South Africa must urgently grow its production of PhDs, according to National Research Foundation vice-president Professor Albert van Jaarsveld. He calculates the country needs to produce 6,000 science and technology PhDs a year to remain competitive in the growing global knowledge economy – five times its current graduation of around 1,200 PhDs a year.

Van Jaarsveld told the Johannesburg Press Club that scientific output from South Africa had stagnated over the past dozen years, and that the pool of researchers was ageing at a “hugely disconcerting” rate. Nearly half of all research papers were now produced by scholars over the age of 50 – way up from the 15% or so of the 1990s.
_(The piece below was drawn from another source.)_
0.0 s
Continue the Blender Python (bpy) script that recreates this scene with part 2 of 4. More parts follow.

Affirmative action policies have encouraged the public and private sectors to offer high salaries to attract black graduates, making it difficult for universities to compete for the top black scholars. The same policies make it difficult for institutions to employ white scholars. Also, black scholars have complained of an ‘alienating’ Western culture at the country’s top universities. This has made it hard for the institutions to retain black academics.
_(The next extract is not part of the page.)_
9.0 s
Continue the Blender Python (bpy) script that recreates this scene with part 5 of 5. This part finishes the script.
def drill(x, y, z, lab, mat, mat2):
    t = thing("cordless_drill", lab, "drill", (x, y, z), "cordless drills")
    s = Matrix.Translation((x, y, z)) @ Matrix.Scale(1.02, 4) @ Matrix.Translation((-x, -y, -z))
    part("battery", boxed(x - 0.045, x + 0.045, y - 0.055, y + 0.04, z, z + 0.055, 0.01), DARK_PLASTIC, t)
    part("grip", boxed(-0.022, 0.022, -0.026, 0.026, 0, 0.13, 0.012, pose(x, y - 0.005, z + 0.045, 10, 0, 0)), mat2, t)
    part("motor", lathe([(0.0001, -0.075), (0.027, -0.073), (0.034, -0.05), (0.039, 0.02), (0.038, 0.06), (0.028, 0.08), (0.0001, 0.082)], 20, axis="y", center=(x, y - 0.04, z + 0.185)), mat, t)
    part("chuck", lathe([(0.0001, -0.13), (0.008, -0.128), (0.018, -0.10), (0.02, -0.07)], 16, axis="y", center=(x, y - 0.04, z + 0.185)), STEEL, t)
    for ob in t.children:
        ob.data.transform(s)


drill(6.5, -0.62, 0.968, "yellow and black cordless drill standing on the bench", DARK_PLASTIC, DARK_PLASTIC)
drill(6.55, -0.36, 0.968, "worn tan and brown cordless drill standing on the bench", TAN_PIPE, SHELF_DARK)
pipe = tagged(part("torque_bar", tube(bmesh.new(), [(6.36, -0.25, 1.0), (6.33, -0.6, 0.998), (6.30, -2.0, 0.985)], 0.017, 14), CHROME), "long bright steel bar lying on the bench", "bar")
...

South Africa’s government and private sectors are pumping money into research, with spending set to reach 1% of GDP next year. But the Education Department has slashed higher education’s share of the education budget to 0.6% of GDP at the same time as student numbers have soared.

University enrolments nearly doubled in the dozen years of democracy to 735,000. That has meant that the same number of academics are teaching more and researching less while universities are struggling to graduate a growing number of students from sub-standard poor schools, especially in mathematics and science.

The National Research Foundation will double its research funding to more than R3 billion (US$435 million) next year, including scholarships for postgraduate students. Currently South Africa produces only 23 PhDs per million students, according to Van Jaarsveld – way below South Korea’s 150 and Australia’s 200 or more per million.